[PATCH] Invariants (and Assume Aligned) - Clang

hfinkel at anl.gov hfinkel at anl.gov
Wed Jul 16 17:05:00 PDT 2014


================
Comment at: docs/LanguageExtensions.rst:1267-1269
@@ +1266,5 @@
+
+The boolean argument to this function is defined to be true. The optimizer may
+analyze the expression used to compute the argument and deduce from that
+information used to optimize the program. If the condition is violated during
+execution, the behavior is undefined.
----------------
hfinkel at anl.gov wrote:
> hfinkel at anl.gov wrote:
> > Richard Smith wrote:
> > > You should indicate whether and when the condition is evaluated here. IIRC, MS' `__assume` does not evaluate its argument, so if this builtin differs from that we should be explicit about that difference.
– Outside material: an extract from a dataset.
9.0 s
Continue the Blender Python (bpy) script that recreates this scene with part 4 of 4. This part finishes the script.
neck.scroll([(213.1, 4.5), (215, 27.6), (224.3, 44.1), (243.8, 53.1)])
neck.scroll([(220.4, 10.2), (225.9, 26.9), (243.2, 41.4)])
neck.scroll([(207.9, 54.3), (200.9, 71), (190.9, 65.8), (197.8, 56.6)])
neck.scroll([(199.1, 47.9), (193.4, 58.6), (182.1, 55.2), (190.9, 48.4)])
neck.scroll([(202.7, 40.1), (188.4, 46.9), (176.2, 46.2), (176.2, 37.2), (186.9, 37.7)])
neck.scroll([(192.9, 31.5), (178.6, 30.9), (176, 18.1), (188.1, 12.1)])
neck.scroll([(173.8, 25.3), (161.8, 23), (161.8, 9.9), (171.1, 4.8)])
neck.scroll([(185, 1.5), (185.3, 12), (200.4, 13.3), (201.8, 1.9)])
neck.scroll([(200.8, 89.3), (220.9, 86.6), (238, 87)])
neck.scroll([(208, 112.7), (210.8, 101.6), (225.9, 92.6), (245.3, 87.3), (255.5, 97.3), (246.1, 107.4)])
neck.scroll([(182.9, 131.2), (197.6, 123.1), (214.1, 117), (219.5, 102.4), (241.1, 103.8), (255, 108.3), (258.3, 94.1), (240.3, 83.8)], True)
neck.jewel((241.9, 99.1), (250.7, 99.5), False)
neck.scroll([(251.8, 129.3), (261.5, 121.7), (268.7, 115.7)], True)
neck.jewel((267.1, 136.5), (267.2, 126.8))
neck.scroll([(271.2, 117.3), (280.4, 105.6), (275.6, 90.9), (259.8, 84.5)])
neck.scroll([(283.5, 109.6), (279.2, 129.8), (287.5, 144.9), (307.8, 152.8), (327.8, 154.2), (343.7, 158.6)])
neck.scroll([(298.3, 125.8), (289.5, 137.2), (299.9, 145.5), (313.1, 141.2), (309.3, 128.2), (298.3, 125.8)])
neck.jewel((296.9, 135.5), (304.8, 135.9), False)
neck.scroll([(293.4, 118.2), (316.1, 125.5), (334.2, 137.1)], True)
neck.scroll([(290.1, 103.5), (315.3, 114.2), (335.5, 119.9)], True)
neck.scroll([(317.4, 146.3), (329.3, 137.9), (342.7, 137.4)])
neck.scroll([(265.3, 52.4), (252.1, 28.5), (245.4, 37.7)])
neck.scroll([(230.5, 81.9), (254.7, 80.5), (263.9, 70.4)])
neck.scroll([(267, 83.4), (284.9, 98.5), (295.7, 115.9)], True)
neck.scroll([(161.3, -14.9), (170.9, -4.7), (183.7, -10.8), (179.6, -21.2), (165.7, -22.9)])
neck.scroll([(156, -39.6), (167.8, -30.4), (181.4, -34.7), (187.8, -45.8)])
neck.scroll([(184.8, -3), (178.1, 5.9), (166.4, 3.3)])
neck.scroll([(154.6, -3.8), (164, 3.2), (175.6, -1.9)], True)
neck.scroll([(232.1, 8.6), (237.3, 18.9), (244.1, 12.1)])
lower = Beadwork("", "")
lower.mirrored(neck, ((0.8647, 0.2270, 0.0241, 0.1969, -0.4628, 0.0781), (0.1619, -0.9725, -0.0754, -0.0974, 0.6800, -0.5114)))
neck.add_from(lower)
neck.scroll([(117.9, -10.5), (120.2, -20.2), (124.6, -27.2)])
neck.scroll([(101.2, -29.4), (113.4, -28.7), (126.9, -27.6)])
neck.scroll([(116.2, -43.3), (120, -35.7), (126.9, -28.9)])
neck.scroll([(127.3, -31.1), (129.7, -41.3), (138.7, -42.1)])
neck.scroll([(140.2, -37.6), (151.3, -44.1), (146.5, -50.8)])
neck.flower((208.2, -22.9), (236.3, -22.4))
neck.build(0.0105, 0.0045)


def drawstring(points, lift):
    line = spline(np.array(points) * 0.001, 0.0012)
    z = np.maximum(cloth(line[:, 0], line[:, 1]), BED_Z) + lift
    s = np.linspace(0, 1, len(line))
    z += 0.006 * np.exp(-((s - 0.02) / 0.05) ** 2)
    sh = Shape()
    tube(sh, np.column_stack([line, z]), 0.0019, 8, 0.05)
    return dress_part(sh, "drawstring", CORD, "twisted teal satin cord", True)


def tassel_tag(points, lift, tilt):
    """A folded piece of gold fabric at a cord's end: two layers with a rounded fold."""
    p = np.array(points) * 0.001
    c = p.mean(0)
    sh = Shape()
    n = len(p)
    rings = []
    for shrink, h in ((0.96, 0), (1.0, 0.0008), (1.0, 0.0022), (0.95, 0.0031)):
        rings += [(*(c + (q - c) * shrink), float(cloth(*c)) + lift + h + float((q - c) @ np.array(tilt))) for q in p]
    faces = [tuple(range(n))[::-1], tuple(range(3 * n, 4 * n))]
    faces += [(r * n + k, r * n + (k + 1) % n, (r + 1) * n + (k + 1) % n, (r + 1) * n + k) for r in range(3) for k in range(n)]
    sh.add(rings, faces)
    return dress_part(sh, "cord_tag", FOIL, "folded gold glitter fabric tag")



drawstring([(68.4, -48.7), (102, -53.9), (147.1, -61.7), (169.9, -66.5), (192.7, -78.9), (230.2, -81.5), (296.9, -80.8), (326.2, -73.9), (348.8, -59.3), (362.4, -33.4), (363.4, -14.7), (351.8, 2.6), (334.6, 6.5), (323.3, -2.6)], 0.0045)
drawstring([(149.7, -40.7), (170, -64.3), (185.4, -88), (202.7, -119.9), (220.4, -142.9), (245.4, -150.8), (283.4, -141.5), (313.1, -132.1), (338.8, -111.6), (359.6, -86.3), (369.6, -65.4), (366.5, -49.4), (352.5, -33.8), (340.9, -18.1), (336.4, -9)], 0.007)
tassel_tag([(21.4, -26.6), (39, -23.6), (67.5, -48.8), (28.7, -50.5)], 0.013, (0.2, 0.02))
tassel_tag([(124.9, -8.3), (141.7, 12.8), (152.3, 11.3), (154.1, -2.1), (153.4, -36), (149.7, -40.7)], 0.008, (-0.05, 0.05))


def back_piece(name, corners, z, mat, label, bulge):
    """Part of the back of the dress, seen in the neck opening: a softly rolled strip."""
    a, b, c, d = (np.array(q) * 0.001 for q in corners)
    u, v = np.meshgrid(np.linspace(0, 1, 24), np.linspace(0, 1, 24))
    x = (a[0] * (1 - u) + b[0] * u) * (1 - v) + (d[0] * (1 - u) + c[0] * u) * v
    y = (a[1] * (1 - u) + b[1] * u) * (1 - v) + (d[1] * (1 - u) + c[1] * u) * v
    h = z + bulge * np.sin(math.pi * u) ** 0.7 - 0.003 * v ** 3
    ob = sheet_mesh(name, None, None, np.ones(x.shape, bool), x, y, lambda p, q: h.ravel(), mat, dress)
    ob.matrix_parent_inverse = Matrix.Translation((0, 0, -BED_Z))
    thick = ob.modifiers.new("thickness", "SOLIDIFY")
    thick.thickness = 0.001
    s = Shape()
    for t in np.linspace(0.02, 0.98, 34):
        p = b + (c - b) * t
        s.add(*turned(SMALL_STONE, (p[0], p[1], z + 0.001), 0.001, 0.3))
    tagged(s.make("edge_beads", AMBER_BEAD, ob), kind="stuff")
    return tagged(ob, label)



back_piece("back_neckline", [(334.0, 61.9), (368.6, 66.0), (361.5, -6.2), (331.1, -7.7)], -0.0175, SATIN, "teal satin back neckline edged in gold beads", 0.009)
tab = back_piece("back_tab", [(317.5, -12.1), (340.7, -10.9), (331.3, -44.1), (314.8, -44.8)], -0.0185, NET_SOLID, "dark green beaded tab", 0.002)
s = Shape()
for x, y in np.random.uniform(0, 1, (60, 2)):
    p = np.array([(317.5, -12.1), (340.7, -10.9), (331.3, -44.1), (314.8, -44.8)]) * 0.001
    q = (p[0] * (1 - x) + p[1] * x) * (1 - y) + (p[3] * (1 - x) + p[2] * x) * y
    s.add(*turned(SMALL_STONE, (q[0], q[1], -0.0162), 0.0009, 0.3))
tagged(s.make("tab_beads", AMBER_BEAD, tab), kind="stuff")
> > Interesting point. MS's documentation says, "no code is generated", but does not otherwise specify the semantics of what is done with the arguments. With the LLVM intrinsic, although IR is generated, no assembly is generated.
> > 
> > Are you asking whether __assume is more like decltype? Or could __assume(*a > 0) trap if a were nullptr? I'm pretty sure that the answers are no and yes, respectively. MS's documentation specifically talks about using __assume as a production-build replacement for assert, and I assume so must evaluate its inputs in a similar-enough way to make that workable.
> After writing that, it occurred to me that whether or not assert evaluates its arguments depends on the preprocessor state, so there is little to infer from that comparison.
> 
> What is true is that MS has a compiler warning: C4557 (The value passed to an __assume statement was modified.) which triggers on code like __assume(i++).
> 
echristo just confirmed for me on IRC that __assume does not evaluate its arguments. I'll need to filter for side effects.